Ad un campione di bambini tra i 3 e i 5 anni con diagnosi di disturbo del linguaggio è stato proposto un training di 45 minuti al giorno per 3 giorni a settimana per un periodo di 3 mesi finalizzato all’insegnamento della capacità di formare categorie, cioè di trovare delle relazioni tra stimoli arbitrari. L’aspetto particolarmente interessante emerso dai primi risultati risiede nel fatto che insegnando due relazioni tra stimoli target, i soggetti spontaneamente derivavano le altre relazioni esistenti tra gli stimoli, ovvero i bambini apprendevano relazioni senza bisogno di un training diretto. 

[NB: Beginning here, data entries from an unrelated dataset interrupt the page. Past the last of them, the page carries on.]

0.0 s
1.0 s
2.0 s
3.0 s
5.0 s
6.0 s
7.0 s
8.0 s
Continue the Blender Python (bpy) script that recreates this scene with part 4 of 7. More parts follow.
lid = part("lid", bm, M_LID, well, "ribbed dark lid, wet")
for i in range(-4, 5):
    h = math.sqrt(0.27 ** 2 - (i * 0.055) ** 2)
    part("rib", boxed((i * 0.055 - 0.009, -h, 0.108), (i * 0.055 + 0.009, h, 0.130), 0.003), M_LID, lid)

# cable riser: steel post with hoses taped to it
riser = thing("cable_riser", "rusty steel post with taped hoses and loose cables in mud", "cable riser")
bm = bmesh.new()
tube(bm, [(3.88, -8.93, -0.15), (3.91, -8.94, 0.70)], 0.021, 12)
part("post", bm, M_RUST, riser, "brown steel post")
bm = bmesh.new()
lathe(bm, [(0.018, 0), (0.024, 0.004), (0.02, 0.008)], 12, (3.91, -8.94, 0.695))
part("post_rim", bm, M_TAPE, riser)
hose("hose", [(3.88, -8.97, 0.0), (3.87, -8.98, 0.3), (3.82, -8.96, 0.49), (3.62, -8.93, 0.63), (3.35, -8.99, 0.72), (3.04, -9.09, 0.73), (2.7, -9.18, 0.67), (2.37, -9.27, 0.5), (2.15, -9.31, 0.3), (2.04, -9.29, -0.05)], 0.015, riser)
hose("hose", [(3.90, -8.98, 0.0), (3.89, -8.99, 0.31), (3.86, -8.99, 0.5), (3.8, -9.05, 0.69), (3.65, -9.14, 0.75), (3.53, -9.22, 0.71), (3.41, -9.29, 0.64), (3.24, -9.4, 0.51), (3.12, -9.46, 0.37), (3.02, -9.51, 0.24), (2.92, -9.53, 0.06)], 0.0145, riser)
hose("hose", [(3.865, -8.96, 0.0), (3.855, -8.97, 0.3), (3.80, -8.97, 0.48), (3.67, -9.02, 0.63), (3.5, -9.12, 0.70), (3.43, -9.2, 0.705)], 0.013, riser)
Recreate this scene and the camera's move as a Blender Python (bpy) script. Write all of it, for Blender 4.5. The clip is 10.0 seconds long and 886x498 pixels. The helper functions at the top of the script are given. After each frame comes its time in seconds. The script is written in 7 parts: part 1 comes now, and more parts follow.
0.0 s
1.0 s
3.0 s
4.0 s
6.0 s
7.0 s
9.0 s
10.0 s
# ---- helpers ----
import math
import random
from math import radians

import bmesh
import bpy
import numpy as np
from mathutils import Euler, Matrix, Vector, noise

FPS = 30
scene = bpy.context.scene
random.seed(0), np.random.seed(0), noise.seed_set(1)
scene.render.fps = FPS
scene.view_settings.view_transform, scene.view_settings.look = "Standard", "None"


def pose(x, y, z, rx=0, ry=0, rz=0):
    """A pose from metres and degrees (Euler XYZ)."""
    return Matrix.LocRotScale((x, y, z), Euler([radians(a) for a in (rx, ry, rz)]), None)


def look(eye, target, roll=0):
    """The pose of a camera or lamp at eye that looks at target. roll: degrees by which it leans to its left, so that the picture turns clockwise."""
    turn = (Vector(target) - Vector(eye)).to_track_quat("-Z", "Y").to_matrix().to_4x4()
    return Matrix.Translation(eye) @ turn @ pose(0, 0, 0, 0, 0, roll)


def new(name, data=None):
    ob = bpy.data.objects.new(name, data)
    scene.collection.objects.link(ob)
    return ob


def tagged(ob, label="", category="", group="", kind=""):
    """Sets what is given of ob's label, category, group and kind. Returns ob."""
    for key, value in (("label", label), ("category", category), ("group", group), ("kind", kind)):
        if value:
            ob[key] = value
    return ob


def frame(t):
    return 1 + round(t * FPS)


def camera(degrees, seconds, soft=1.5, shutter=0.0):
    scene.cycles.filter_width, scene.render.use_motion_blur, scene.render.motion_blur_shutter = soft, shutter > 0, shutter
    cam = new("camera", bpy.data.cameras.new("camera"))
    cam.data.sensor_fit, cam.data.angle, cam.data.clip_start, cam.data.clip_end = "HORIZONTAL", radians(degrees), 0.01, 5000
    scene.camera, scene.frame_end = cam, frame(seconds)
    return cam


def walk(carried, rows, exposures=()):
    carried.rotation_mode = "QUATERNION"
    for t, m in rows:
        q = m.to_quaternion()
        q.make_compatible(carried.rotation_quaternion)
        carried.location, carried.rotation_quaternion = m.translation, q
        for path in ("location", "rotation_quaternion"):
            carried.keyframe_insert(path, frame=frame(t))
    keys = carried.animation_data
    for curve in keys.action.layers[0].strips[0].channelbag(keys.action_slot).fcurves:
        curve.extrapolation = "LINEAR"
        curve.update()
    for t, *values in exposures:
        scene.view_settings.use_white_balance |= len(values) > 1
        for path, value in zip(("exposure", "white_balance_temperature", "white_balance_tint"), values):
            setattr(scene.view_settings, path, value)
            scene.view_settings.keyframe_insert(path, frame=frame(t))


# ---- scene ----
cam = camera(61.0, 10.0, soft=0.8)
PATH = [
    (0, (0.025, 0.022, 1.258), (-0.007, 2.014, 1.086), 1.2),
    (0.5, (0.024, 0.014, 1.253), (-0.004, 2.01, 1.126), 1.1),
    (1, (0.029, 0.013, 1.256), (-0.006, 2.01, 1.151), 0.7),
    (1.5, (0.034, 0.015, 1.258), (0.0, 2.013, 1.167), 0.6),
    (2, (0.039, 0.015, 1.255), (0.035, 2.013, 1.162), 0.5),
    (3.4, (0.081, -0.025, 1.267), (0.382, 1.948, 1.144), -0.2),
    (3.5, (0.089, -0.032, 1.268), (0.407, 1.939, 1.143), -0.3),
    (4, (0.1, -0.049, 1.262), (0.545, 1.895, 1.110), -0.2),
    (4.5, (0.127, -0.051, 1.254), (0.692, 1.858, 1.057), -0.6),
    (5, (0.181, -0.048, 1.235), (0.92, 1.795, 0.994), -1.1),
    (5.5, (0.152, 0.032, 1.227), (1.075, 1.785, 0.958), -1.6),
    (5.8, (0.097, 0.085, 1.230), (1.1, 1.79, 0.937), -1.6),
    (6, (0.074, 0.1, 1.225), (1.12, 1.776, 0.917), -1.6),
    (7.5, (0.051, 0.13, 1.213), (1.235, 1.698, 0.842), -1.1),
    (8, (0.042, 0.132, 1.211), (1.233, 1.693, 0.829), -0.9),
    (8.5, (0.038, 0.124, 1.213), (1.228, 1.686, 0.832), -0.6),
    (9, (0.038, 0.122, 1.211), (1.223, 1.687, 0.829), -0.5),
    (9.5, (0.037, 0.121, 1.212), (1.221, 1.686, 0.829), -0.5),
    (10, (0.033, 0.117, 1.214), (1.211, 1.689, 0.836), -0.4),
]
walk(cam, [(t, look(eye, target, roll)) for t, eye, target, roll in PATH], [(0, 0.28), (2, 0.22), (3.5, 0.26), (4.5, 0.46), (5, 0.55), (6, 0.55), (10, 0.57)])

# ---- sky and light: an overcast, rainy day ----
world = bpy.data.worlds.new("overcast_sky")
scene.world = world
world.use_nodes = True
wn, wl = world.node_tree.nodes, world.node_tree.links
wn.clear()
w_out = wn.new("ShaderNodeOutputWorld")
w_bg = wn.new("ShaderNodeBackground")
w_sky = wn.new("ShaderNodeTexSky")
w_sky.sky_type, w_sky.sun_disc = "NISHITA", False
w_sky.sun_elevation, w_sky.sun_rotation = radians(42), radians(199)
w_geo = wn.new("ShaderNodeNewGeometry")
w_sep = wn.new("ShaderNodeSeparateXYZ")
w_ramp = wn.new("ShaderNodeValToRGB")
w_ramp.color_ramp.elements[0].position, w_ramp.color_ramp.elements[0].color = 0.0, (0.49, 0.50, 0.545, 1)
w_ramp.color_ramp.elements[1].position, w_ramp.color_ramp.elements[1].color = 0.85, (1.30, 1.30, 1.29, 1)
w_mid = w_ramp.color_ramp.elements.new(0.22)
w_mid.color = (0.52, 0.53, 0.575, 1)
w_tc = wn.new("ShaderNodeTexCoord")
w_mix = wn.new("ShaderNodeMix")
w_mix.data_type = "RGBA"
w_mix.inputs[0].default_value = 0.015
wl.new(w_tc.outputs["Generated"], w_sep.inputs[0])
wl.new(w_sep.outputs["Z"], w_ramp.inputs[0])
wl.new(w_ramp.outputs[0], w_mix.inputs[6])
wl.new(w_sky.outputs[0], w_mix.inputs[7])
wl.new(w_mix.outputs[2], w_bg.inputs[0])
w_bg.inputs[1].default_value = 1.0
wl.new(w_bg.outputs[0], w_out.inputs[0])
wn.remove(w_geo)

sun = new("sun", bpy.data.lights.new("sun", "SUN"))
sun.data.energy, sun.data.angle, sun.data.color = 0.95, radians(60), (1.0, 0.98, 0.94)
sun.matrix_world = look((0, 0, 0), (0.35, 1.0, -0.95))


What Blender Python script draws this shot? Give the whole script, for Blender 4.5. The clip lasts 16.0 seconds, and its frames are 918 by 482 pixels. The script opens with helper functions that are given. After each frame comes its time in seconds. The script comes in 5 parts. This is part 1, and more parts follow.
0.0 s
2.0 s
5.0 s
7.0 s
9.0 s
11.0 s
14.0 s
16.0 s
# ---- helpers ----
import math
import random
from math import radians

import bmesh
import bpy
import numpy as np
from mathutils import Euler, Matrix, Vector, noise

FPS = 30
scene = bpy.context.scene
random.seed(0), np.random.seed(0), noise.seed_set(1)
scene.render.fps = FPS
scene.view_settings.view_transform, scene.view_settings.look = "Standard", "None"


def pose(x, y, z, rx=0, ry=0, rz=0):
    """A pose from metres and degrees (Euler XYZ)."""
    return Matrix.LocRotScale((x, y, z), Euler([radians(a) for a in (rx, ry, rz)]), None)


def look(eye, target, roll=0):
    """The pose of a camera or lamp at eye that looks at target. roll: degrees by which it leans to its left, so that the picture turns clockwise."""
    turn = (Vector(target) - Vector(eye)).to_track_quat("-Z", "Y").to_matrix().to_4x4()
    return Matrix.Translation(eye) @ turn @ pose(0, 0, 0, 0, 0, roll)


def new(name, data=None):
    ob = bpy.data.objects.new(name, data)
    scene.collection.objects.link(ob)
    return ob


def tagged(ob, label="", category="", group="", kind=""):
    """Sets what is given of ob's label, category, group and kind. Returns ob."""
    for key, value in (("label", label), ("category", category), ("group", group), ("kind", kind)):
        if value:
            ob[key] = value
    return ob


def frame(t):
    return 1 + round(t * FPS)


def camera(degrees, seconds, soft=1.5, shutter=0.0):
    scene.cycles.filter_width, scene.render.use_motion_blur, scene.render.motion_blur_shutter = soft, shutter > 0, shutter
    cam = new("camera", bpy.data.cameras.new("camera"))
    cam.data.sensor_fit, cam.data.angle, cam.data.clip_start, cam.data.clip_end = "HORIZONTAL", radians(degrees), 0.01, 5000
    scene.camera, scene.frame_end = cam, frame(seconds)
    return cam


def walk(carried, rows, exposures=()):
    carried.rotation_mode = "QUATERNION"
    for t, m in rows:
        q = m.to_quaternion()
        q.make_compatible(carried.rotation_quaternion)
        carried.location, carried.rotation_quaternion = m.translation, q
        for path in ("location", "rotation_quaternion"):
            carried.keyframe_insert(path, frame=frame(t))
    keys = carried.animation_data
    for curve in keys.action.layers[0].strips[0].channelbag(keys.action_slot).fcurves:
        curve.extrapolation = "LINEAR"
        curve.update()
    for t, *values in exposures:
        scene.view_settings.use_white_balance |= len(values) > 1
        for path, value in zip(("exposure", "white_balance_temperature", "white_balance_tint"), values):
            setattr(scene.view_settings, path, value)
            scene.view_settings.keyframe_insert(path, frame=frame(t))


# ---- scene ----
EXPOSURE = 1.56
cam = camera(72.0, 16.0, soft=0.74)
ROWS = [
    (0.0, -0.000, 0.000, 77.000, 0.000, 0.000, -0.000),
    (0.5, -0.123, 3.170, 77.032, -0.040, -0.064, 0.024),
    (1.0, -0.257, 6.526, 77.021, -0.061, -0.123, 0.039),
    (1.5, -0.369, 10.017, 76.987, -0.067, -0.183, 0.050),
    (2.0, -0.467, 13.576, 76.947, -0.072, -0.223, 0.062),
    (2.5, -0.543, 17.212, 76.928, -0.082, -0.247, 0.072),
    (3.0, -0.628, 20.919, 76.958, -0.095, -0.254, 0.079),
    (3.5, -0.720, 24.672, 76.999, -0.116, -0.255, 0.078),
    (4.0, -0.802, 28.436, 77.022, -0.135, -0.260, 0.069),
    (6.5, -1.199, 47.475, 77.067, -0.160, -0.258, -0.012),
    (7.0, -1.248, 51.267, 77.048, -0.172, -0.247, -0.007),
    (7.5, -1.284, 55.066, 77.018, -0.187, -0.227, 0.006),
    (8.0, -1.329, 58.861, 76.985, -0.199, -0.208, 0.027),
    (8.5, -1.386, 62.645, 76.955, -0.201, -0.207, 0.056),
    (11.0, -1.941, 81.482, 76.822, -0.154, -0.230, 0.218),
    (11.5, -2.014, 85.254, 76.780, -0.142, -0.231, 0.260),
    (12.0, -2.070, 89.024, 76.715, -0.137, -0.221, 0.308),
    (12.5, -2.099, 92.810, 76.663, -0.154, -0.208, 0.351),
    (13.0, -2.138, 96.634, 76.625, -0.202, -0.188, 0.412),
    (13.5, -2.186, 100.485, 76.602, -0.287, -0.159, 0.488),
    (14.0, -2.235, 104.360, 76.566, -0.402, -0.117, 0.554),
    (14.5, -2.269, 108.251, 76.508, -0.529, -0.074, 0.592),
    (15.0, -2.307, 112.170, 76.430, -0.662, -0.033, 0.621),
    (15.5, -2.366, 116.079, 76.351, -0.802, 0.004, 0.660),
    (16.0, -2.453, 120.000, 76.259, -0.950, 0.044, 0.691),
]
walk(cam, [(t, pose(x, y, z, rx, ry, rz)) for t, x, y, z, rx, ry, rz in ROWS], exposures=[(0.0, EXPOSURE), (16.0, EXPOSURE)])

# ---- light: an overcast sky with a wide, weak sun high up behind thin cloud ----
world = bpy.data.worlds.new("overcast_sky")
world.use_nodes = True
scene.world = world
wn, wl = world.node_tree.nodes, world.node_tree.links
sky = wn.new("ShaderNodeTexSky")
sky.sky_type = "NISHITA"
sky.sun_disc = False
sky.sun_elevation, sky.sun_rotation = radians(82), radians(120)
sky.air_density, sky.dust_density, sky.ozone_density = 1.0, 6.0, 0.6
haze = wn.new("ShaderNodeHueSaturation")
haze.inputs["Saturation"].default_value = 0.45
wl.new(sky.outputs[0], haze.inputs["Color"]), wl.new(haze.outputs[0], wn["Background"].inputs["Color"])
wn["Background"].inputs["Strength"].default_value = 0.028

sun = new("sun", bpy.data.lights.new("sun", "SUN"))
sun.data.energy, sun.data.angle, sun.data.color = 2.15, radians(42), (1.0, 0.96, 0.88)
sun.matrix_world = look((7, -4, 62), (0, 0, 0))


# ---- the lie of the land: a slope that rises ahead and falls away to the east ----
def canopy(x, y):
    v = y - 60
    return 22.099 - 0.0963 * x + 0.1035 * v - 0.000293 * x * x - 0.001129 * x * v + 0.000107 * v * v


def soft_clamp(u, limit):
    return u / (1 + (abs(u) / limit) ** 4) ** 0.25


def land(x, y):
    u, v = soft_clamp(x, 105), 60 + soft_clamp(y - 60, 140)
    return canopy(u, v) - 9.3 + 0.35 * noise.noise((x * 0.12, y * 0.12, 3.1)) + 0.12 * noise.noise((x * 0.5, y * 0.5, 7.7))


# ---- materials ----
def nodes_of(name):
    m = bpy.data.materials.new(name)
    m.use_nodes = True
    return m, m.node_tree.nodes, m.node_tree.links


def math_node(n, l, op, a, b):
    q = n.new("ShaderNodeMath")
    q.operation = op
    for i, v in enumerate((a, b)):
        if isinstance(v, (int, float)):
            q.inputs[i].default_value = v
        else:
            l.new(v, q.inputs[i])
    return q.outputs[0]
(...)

Stiamo sperimentando nuovi modelli di lavoro, verificabili con metodologia scientificamente appropriataper individuare le risposte più idonee, per un disturbo molto frequente e che condiziona la vita di molti bambini e delle loro famiglie. – Conclude Massimo Molteni, Responsabile della ricerca in psicopatologia del Medea – “In un mondo che è cambiato drammaticamente e in poco tempo, nel mezzo di una crisi economica senza precedenti, sono necessarie scelte coraggiose e innovative per un welfare rinnovato, inclusivo – cioè equo – aperto al futuro. I bambini sono il nostro futuro su cui scommettere e da cui ricominciare per ricostruire un modello di partecipazione e di solidarietà possibile”.